___ Records to process ___

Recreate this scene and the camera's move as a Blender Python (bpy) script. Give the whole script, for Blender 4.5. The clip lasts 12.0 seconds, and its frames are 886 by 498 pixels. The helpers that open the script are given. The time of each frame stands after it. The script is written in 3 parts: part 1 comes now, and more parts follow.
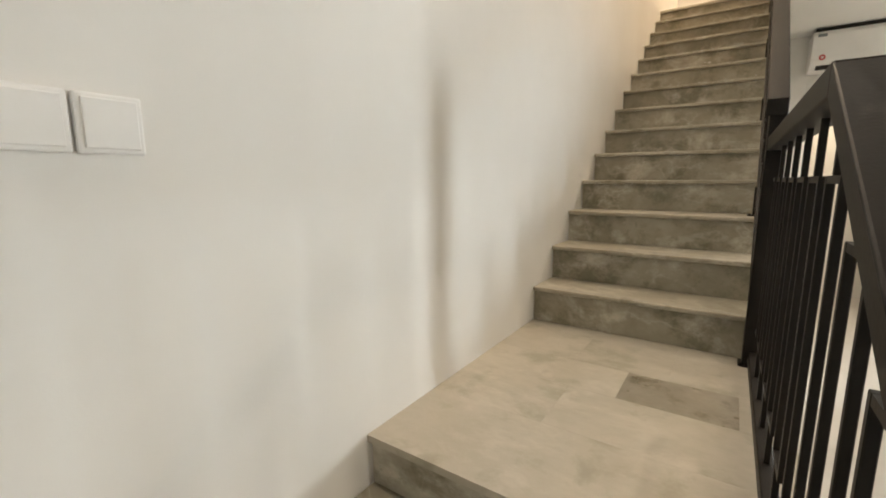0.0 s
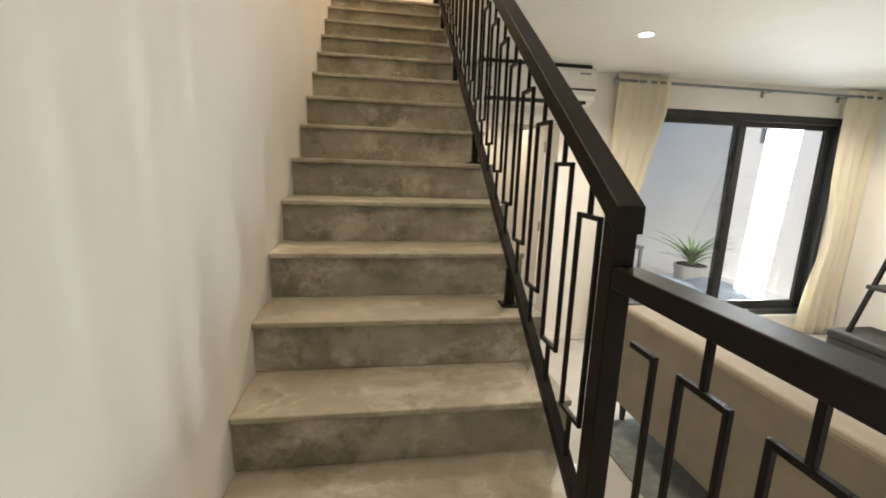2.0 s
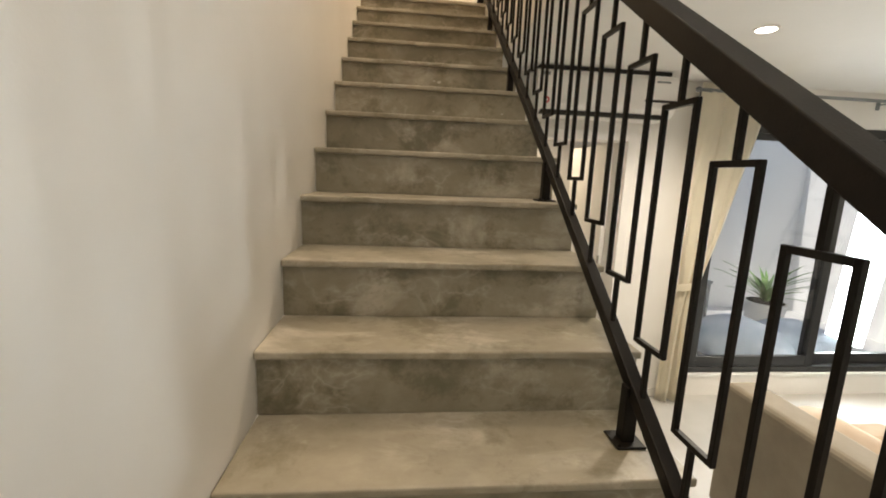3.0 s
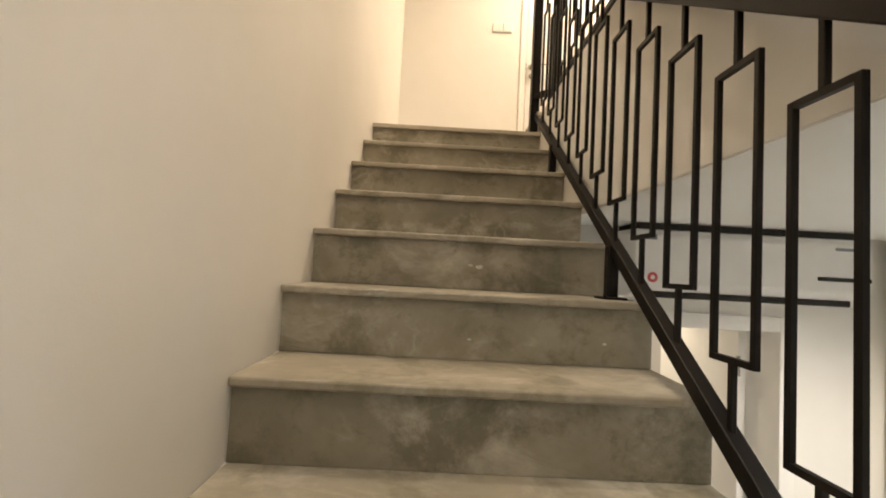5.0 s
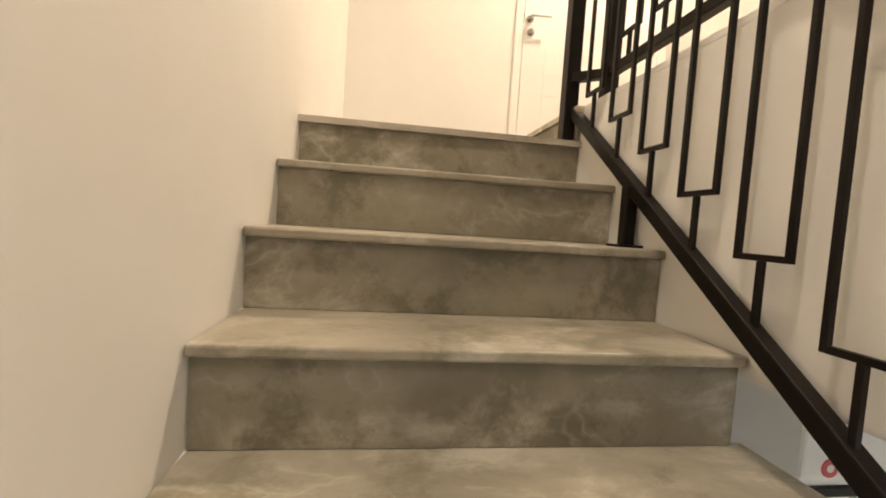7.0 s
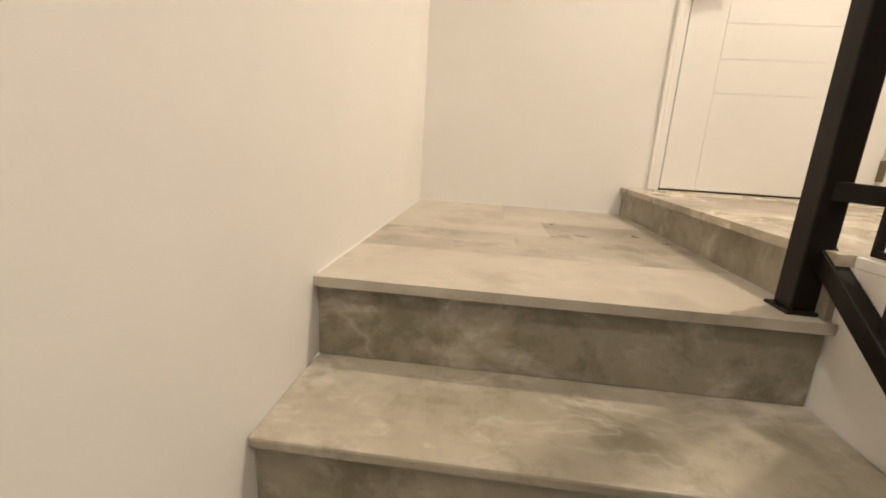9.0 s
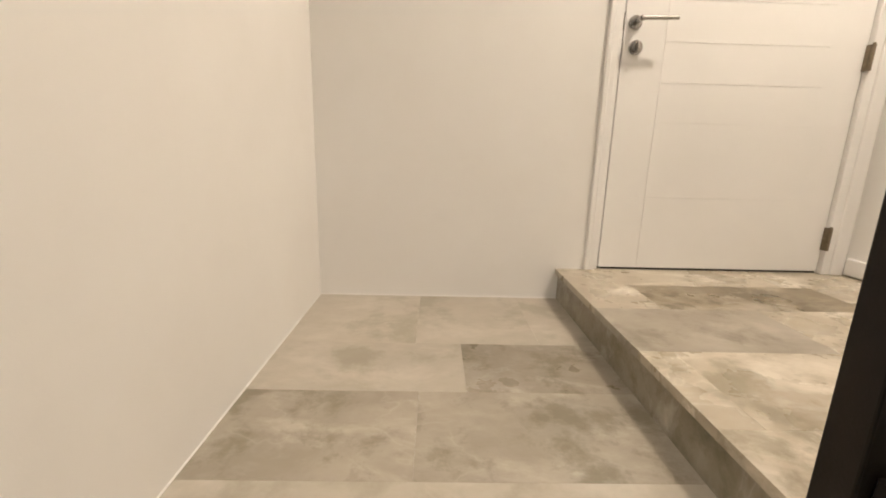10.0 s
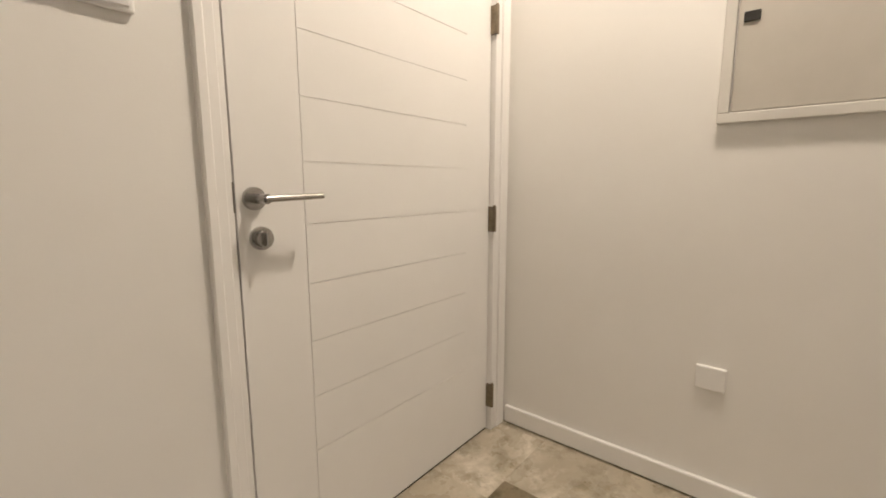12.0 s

___
___ Records to process ___

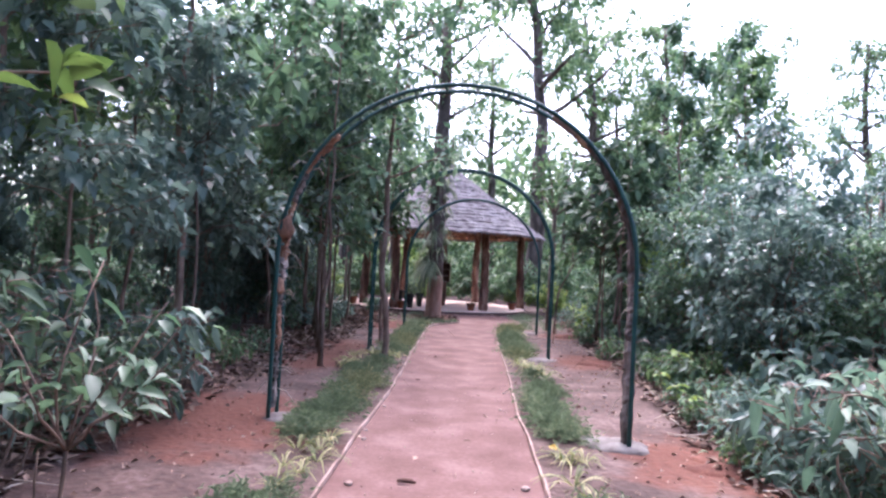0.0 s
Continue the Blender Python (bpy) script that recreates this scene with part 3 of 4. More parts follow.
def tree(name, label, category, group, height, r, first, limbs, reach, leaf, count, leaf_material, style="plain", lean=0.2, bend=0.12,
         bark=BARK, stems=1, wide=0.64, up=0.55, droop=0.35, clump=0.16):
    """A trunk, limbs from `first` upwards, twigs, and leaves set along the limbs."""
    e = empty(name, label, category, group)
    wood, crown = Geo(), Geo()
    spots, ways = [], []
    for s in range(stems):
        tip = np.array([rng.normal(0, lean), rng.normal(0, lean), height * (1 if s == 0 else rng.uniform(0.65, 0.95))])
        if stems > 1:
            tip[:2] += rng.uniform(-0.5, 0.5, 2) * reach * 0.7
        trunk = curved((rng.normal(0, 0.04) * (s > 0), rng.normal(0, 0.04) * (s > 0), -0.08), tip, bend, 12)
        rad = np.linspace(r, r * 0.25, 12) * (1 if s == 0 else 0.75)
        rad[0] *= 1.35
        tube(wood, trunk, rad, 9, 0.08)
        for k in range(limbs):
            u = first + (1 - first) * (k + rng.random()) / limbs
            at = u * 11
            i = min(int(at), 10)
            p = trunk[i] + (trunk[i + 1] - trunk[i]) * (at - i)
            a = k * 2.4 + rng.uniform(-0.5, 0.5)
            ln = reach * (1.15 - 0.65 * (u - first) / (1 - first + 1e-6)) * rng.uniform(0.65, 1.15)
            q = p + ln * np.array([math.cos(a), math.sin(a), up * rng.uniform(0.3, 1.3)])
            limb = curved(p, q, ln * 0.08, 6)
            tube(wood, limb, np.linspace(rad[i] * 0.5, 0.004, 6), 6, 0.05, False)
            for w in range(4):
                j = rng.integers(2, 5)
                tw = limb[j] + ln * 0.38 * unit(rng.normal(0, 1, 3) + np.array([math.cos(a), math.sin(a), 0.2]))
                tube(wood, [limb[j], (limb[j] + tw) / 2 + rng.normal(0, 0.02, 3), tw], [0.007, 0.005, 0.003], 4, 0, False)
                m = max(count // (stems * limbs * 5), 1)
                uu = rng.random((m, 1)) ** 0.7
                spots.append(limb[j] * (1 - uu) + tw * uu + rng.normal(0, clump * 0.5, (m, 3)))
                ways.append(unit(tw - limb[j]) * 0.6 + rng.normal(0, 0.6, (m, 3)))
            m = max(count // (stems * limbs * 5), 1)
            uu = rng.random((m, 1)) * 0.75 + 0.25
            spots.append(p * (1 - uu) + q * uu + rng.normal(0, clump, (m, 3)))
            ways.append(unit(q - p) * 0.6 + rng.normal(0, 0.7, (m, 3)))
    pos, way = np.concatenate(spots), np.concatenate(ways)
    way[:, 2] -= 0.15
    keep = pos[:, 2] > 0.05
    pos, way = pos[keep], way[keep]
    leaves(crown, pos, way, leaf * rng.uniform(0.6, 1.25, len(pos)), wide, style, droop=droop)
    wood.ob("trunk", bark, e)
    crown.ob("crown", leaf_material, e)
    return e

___

*What to work on*.
Copy out every line with the word "part".

*The completed task*.
Recreate this scene and the camera's move as a Blender Python (bpy) script. Give the whole script, for Blender 4.5. The clip lasts 12.0 seconds, and its frames are 886 by 498 pixels. The helpers that open the script are given. The time of each frame stands after it. The script is written in 3 parts: part 1 comes now, and more parts follow.
Continue the Blender Python (bpy) script that recreates this scene with part 3 of 4. More parts follow.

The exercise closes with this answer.